Directions » Locate the string "recreates" in the listing below. Copy every line where it is found.

Data listing »
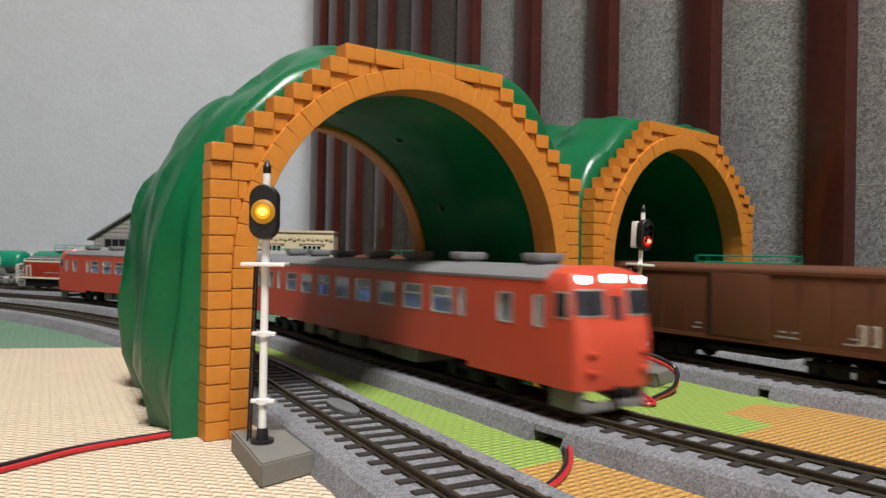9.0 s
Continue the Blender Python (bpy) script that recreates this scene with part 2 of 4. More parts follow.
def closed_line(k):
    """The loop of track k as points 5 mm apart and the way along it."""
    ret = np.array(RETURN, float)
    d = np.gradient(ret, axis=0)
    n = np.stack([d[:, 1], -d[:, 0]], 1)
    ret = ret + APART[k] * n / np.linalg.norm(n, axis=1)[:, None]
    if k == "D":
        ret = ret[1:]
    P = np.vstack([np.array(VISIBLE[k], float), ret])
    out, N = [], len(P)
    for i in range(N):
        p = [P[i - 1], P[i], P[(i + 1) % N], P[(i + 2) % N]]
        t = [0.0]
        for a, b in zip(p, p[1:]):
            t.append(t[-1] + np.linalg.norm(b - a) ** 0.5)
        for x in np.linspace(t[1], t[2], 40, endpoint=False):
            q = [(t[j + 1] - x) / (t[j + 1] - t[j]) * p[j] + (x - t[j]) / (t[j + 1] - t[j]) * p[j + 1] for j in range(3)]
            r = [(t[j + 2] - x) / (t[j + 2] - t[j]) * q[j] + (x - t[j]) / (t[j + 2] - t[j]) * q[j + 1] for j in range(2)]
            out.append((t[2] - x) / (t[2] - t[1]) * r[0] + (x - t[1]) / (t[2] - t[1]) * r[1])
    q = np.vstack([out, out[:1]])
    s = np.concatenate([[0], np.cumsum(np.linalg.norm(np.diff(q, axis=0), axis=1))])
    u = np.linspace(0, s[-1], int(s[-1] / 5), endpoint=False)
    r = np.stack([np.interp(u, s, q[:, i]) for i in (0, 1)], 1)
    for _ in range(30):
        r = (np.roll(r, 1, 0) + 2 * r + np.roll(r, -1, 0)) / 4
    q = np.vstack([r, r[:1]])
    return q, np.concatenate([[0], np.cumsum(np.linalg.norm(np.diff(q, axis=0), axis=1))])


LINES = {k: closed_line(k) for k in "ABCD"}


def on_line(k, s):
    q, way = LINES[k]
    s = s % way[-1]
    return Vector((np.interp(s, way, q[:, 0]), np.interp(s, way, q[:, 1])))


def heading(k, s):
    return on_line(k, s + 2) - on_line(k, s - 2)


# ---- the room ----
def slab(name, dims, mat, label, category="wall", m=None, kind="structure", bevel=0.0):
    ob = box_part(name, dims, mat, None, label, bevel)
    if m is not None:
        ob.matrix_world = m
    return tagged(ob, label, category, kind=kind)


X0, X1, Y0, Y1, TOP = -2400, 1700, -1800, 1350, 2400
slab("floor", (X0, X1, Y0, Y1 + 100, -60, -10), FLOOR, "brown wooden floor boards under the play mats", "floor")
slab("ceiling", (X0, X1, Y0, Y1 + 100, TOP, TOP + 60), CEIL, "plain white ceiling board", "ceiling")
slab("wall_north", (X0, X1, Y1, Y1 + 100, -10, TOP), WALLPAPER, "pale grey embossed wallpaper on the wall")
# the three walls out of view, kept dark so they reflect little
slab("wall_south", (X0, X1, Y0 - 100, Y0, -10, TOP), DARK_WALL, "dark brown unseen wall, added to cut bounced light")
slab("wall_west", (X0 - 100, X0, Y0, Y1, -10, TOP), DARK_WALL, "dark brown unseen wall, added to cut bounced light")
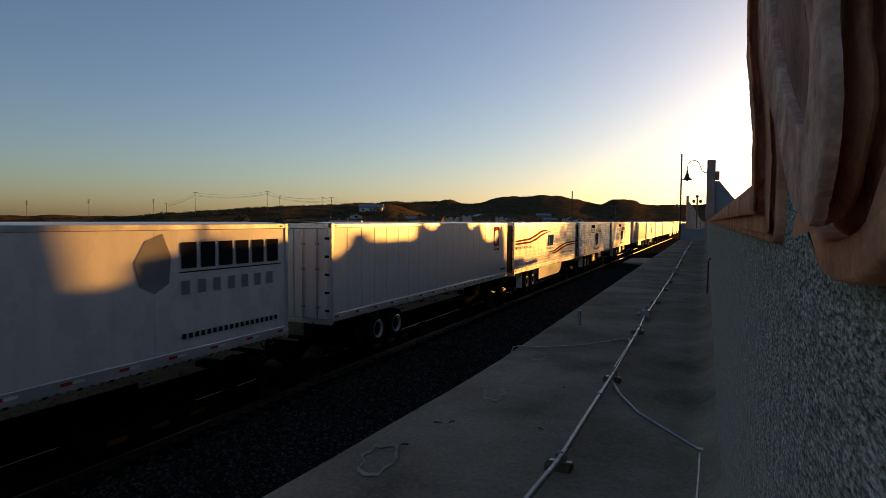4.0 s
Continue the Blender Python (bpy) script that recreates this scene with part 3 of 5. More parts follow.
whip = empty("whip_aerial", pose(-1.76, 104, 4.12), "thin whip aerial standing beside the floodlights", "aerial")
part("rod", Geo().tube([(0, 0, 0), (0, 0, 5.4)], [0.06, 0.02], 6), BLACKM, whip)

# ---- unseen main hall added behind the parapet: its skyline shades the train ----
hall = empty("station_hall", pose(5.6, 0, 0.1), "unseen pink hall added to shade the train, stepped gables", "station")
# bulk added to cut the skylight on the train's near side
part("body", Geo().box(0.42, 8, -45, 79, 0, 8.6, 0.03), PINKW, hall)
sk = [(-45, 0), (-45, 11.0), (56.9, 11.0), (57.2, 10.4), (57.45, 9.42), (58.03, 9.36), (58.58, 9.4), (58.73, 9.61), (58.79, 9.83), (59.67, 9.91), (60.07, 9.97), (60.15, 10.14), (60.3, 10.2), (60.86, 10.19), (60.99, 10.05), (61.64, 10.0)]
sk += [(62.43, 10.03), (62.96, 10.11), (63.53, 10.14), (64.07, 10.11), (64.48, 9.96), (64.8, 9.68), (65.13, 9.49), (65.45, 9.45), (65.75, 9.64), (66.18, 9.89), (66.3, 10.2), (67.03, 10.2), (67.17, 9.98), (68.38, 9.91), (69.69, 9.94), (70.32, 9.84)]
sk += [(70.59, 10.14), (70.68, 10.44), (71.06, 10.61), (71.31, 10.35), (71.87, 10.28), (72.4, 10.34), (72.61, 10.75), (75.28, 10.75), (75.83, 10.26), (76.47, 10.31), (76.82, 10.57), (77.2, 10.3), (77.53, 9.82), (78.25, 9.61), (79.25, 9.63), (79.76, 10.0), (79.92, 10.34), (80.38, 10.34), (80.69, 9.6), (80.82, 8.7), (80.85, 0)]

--

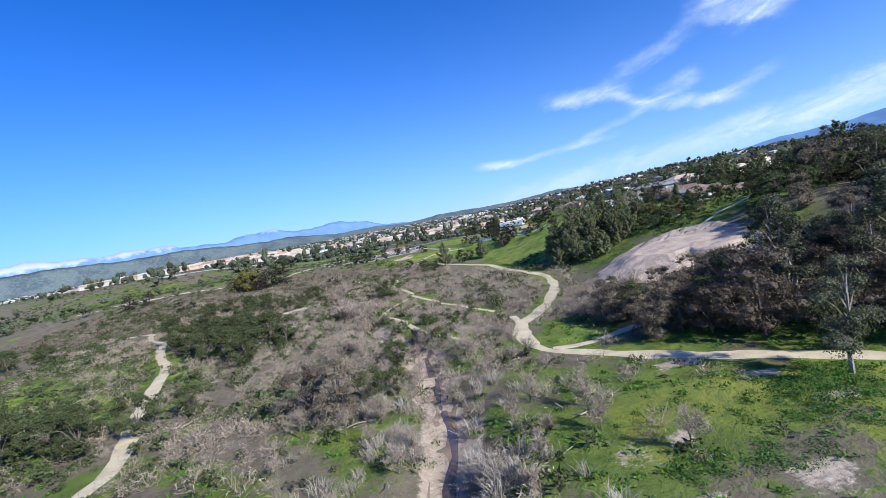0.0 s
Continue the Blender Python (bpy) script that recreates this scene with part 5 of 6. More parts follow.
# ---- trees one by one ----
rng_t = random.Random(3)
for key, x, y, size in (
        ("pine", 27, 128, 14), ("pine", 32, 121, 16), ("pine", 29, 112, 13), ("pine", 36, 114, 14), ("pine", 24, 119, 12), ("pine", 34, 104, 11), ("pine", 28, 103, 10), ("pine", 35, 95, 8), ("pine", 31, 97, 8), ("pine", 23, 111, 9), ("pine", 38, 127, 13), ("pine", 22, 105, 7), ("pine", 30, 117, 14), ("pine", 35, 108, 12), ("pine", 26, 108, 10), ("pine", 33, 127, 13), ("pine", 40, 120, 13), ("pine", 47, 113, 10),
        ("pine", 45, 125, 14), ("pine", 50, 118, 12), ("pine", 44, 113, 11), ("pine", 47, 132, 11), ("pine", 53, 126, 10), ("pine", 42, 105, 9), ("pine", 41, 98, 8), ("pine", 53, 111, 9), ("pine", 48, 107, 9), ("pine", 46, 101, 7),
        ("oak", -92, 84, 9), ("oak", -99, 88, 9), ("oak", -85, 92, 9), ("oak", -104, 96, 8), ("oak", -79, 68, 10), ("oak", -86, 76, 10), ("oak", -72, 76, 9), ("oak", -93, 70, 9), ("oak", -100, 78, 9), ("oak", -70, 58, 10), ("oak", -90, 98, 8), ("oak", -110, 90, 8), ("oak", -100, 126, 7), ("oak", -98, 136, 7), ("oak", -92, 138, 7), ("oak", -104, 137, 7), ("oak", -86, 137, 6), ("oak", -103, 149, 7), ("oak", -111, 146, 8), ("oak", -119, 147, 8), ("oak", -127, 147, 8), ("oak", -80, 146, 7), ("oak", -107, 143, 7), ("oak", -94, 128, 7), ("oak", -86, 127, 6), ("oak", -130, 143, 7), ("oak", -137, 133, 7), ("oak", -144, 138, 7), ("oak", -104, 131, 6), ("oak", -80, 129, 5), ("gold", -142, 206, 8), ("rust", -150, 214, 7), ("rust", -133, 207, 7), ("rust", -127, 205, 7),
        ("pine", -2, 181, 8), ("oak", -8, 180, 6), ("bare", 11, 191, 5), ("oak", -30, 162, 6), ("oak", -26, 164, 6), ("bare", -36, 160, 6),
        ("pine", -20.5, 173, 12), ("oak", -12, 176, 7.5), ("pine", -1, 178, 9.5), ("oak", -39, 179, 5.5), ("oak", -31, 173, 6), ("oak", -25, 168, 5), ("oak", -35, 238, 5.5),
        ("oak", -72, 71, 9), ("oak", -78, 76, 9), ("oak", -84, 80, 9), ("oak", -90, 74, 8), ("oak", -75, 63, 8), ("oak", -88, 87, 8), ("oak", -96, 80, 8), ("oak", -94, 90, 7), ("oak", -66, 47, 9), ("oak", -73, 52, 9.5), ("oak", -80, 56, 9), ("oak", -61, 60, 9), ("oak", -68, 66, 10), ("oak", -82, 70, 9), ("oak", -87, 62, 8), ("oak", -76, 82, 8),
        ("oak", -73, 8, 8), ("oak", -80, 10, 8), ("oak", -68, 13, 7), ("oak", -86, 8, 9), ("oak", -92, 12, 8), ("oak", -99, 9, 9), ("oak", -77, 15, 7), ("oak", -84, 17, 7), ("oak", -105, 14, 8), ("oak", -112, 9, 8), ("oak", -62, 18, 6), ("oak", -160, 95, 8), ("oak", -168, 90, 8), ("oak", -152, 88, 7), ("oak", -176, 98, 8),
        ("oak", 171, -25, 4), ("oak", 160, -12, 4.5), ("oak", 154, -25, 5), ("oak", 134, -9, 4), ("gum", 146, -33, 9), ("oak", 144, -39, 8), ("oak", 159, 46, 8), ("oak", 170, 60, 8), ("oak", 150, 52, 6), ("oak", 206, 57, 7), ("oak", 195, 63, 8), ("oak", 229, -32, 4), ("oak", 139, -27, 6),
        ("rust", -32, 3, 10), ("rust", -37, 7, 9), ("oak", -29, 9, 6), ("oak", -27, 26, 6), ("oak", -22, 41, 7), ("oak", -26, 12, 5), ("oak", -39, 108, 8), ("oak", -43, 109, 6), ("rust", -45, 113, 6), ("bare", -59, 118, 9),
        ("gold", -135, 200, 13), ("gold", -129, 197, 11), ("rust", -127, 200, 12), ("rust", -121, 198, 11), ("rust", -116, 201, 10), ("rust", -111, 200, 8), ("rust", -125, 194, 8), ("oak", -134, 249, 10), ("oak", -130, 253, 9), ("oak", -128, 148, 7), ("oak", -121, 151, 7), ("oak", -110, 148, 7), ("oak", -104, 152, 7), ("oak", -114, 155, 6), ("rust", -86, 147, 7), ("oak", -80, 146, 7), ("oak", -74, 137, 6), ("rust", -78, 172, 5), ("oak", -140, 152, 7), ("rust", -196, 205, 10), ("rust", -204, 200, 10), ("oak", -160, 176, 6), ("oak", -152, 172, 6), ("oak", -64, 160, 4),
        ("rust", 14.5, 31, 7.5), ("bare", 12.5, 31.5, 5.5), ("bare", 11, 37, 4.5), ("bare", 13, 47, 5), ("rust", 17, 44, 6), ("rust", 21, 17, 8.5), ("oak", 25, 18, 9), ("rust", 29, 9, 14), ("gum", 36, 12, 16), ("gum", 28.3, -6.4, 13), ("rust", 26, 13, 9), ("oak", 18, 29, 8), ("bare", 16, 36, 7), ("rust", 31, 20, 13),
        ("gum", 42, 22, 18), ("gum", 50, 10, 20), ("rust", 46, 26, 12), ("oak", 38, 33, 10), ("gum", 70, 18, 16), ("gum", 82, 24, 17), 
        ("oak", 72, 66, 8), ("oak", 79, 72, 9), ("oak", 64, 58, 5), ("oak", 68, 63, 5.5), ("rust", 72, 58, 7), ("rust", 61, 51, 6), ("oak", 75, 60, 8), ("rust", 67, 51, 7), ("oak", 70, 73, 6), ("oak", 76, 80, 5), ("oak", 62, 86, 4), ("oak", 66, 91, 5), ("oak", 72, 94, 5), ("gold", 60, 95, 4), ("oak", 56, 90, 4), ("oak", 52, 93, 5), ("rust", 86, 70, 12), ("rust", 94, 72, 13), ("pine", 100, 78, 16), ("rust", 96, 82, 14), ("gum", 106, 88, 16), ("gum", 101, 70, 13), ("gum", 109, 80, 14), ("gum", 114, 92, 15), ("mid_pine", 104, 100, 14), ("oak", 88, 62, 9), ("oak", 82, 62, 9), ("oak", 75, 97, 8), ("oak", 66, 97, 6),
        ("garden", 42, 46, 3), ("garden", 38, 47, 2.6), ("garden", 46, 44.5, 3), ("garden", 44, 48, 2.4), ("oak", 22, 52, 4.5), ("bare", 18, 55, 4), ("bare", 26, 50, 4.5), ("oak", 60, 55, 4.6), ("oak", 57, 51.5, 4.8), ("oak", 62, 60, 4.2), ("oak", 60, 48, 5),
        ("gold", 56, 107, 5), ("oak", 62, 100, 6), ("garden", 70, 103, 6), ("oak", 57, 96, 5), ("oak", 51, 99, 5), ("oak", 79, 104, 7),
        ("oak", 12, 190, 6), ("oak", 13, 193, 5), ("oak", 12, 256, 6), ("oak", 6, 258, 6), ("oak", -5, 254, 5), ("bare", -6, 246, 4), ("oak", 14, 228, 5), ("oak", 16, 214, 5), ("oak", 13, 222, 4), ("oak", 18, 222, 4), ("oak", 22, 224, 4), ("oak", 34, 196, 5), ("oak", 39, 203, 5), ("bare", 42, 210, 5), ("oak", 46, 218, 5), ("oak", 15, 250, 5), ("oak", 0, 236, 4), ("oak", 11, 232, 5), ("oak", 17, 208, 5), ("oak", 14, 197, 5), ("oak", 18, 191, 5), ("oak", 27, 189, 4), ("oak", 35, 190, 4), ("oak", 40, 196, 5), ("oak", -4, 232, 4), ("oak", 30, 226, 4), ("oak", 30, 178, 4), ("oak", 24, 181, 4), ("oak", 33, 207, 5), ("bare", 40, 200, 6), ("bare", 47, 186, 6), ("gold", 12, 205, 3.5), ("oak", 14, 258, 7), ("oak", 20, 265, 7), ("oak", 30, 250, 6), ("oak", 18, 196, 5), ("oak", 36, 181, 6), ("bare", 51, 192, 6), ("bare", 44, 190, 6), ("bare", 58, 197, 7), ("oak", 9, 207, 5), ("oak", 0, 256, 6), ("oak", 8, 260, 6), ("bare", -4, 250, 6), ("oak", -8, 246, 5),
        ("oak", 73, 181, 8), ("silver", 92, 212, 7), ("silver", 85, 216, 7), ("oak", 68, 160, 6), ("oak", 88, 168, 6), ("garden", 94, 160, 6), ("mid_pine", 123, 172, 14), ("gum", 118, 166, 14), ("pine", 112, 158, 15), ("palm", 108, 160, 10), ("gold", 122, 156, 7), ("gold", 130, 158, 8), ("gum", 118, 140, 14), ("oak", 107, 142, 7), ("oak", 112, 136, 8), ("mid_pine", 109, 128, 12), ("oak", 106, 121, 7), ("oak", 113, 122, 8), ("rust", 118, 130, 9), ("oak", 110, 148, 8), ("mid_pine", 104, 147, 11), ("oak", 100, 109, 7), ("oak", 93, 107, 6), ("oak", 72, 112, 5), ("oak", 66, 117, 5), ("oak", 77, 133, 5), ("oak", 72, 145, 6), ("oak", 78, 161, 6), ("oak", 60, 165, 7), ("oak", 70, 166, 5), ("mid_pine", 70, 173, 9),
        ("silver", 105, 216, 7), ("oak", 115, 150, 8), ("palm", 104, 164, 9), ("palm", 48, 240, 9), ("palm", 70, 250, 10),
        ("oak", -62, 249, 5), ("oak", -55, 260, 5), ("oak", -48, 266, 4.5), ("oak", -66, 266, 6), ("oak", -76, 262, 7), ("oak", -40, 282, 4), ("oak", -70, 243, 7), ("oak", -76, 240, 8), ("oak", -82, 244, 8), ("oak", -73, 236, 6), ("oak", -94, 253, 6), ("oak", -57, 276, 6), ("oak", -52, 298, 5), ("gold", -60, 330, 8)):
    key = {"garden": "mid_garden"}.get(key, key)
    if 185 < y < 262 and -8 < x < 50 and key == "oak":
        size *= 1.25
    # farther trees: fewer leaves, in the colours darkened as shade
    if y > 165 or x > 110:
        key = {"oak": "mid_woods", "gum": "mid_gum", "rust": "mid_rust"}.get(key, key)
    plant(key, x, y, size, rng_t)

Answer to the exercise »
Continue the Blender Python (bpy) script that recreates this scene with part 2 of 4. More parts follow.
Continue the Blender Python (bpy) script that recreates this scene with part 3 of 5. More parts follow.
Continue the Blender Python (bpy) script that recreates this scene with part 5 of 6. More parts follow.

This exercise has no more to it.